Uganda’s Electoral Commission has declared incumbent Yoweri Museveni the winner of the country’s presidential election.
Museveni secured 5.85 million votes, or 58.64 percent, of the total votes cast, while main opposition candidate Bobi Wine won 3.48 million votes or 34.83 percent, the commission said in a televised news conference.
“The electoral commission declares Yoweri Museveni … elected president of the republic of Uganda,” said Chairman Justice Simon Mugenyi Byabakama.
He added that turnout was 57% of almost 18 million registered voters.
Speaking to reporters shortly after the declaration, the head agent of Bobi Wine’s National Unity Platform described the announcement as “an attempt to undermine the will of the people in Uganda”.
“The legal framework in Uganda gives us a number of opportunities and options to which we can contest this unfair process and going through the Supreme Court is one of the options,” Katana added. “We ask the people of Uganda to stand firm and work with us to explore all the options … to make sure that we stop this coup.”

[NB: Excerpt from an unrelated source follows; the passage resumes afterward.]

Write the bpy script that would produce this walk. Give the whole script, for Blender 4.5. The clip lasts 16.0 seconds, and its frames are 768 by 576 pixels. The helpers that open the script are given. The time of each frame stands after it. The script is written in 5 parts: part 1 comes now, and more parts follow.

President Museveni however dismissed the allegations of fraud in a televised address saying the elections may turn out to be the “most cheating-free” in Uganda’s history.
He also warned people in Uganda not to “cause chaos.”
“Nobody is going to cause chaos here, because whoever tries to, we will break him, because it’s no joke,” Museveni told reporters at the national vote-counting center outside of Kampala. “There is nobody who is above us in knowing how to handle guns. There is nobody who is above us in fighting.”
The results were announced as Bobi Wine was under heavy guard at his home on the outskirts of the capital, Kampala.
“I’ve tried to leave my compound and I’m being blocked by the military. They say they have orders not to let me leave,” Wine said.
“His movements are restricted; he is not allowed to leave his home and visitors are not allowed to enter, which in effect indicates that he is under detention, house arrest,” Katana added.
“[It] also shows that part of the scheme to rig and undermine the democratic process is to take away the leaders, keep them away, intimidate the citizens, switch off the internet, censor the media – which they have done effectively [and] is why no local station can go and interview Bobi Wine.”
The army’s deputy spokesman, Deo Akiiki, however told reporters that the security forces had been placed there for Wine’s own protection and were stopping him from leaving his home while assessing threats.
Observers have reported problems, including the arrests of independent monitors and the denial of accreditation to members of the United States and the European Union observer mission that said its offer to deploy electoral experts “was not taken up.”
The head of the African Union observer team, Samuel Azuu Fonkam, told reporters he could not say whether the election had been free and fair, noting the “limited” AU mission which largely focused on the capital, Kampala. Asked about Wine’s allegations of rigging, he said he could not “speak about things we did not see or observe.”
The East African Community observer team in its preliminary statement also mentioned issues including “disproportionate use of force in some instances” by security forces, the internet shutdown, some late-opening polling stations and isolated cases of failure in biometric kits to verify voters.
But it called the vote largely peaceful and said it “demonstrated the level of maturity expected of a democracy.”